A priest being appointed manager of an inter-county team would be quite a novelty now - at least partly because priests are a novelty now.
The sight of a priest prowling the sideline is a sight associated with the 70s and 80s, though there are still a few plugging away.
5. Fr. Kevin Fay
Long time manager of St. Pat's of Cavan, Fay is best known for his exuberant celebration after managing his college to victory in the Rannafast Cup in 2012.
In compliance with the edicts laid down by Vatican II, he is known to say ultra-quick Masses on the days Cavan have championship games.
4. Fr. Tom Fogarty
A former Tipperary inter-county player, Fogarty managed the Tipp seniors in the mid-1990s and the Offaly senior side from 2001-02. During neither spell did he enjoy any conspicuous success, though he was rather unlucky with the timing of each appointment.
He took over a Tipperary team in a time of transition (the successful late 80's-early 90's Tipperary team were breaking up) and he took over an Offaly team in a state of outright decline.

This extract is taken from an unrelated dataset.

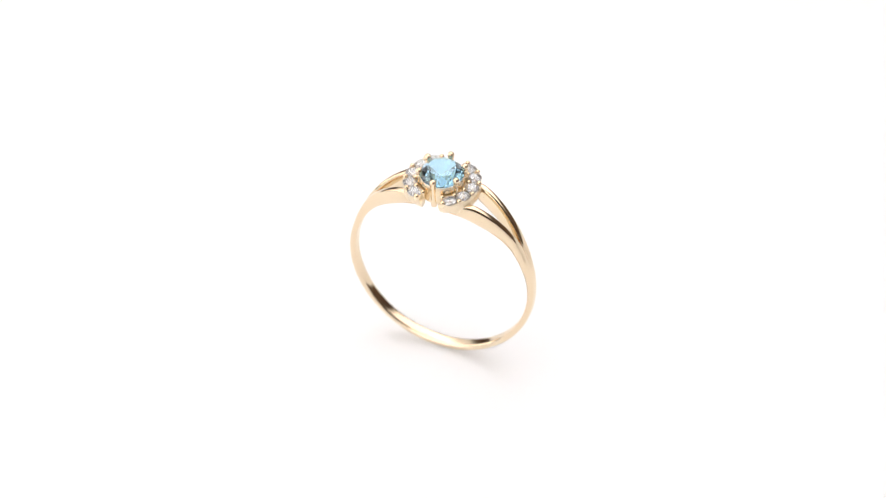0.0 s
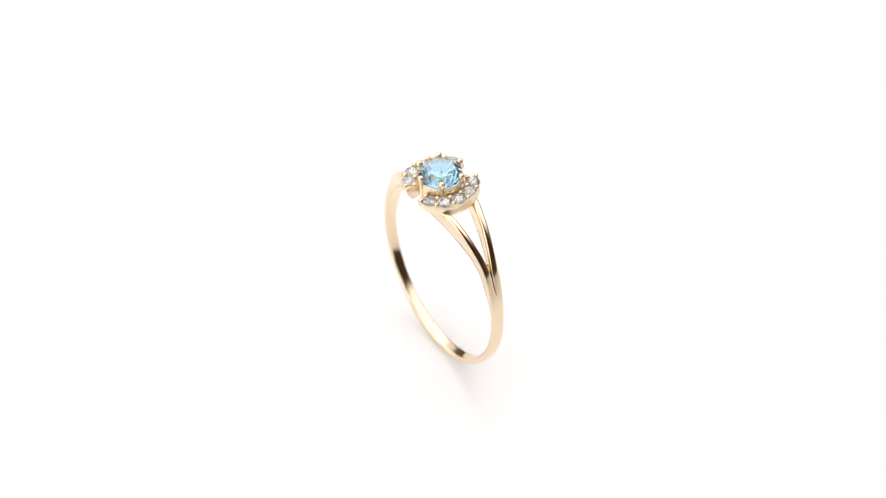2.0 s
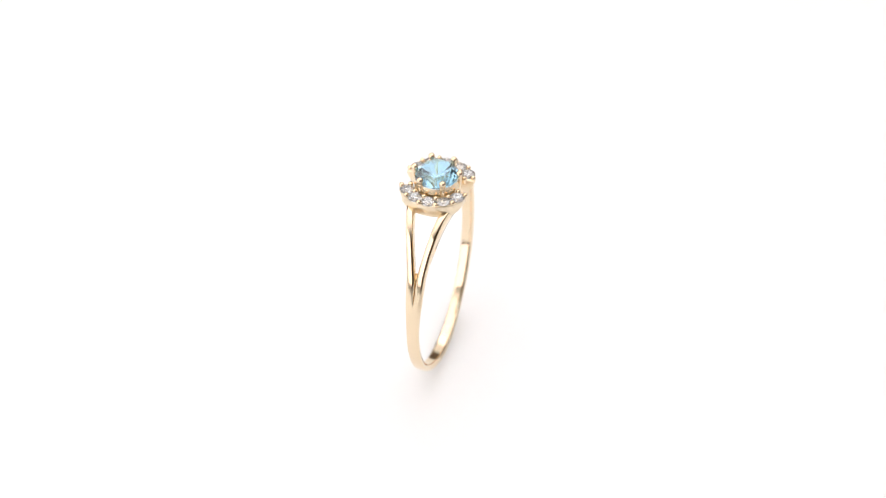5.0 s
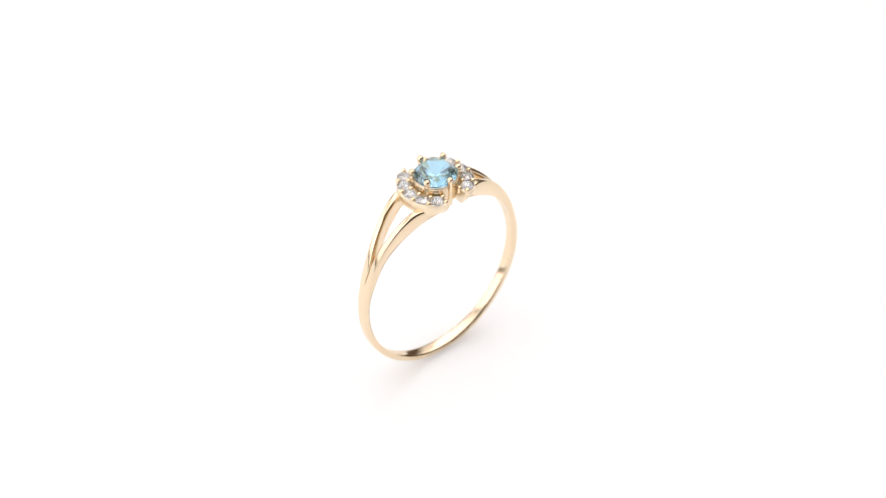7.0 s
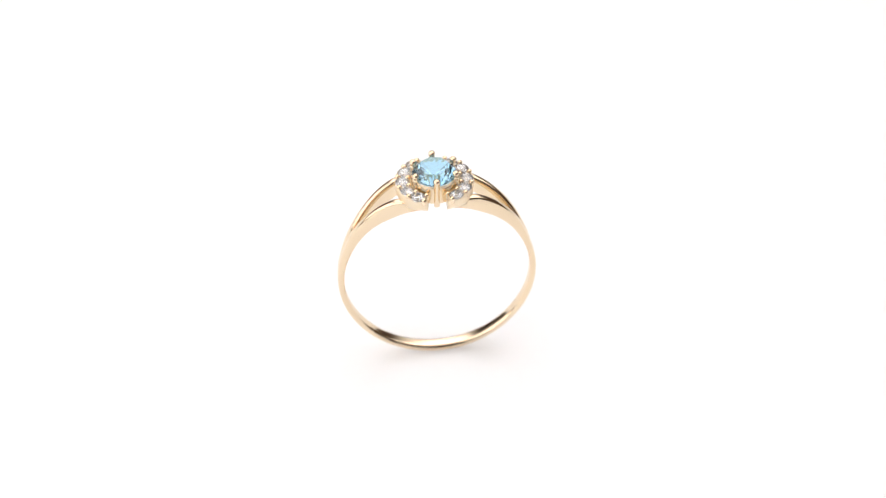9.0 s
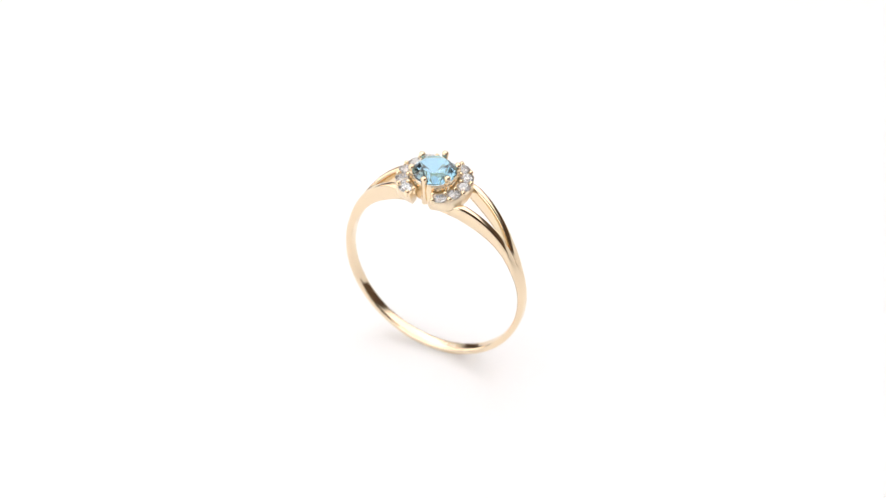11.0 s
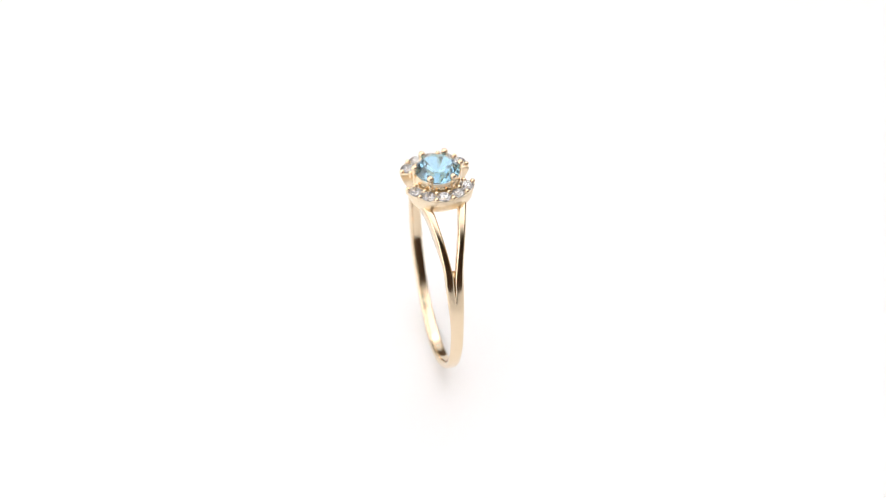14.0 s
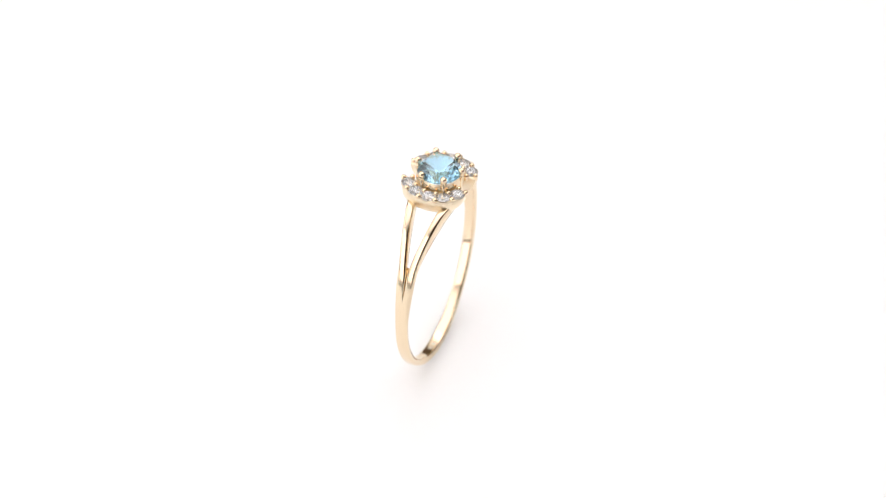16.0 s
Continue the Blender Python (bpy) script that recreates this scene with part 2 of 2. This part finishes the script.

In both of his seasons in charge of Tipp, they beat Waterford only to be pipped by Limerick - after a replay in the 1996 Munster Final.
He later guided Tipperary to the U21 Munster title in 2006, and they were beaten narrowly by Kilkenny in the All-Ireland final replay.
3. Fr. Harry Bohan
One of the most famous priest GAA managers of all, Bohan managed Clare to two National League titles in the 1970s. They were narrowly beaten by Cork in the Munster finals of '77 and '78 and the Cork side went on to win the All-Ireland both years. Bohan returned in the early noughties as a selector with Anthony Daly.
2. Archdeacon Michael O'Brien
O'Brien, known as 'the Canon', died in 2014 after a lengthy illness. O'Brien was famously the man who led the donkey to win the derby.
It was Babs Keating back in 1990 who made the remark that 'donkeys don't win derbies' - a truism in the case of the national hunt circuit. However, he had been asked about Cork's chances of upending his All-Ireland winning Tipperary team's chances in the Munster championship. He appeared to be saying that was about as likely as a donkey triumphing around Epsom. O'Brien reminded his donkeys of this comment at frequent intervals in the lead up to the Tipp game.
Needless to say, Cork, like Alan Partridge, had the last laugh, and O'Brien would go on to lead his donkeys to an All-Ireland title for the second time that September, beating out hot favourites Galway in a surreal goal-fest underneath the blazing sun in Croke Park.
He had already managed Cork to an All-Ireland victory in 1984 and coached UCC to no less than eight Fitzgibbon Cup successes in the 1980s. He is the last priest to guide a team to All-Ireland senior success. He managed Cork to another All-Ireland final in 1992 but they were beaten by Kilkenny.
1. Fr. Tommy Maher
Brian Cody's mentor, Maher coached the Kilkenny hurlers from the late 1950s to the late 70s - Kilkenny greatest ever era, until Cody took the reins himself.
The subject of a book by Enda McEvoy, Maher believed 'the only tactic is technique' and encouraged passing, both from the hand and the hurl.
In a era when backs used to just leather the ball forward, unperturbed by the thought that it might end up in an opposing defender's hands, Maher preached that no ball should be sent in without a recipient in mind. A kind of early prototype of Donal O' Grady.
'The Godfather of Modern Hurling' guided Kilkenny to seven All-Ireland victories in total.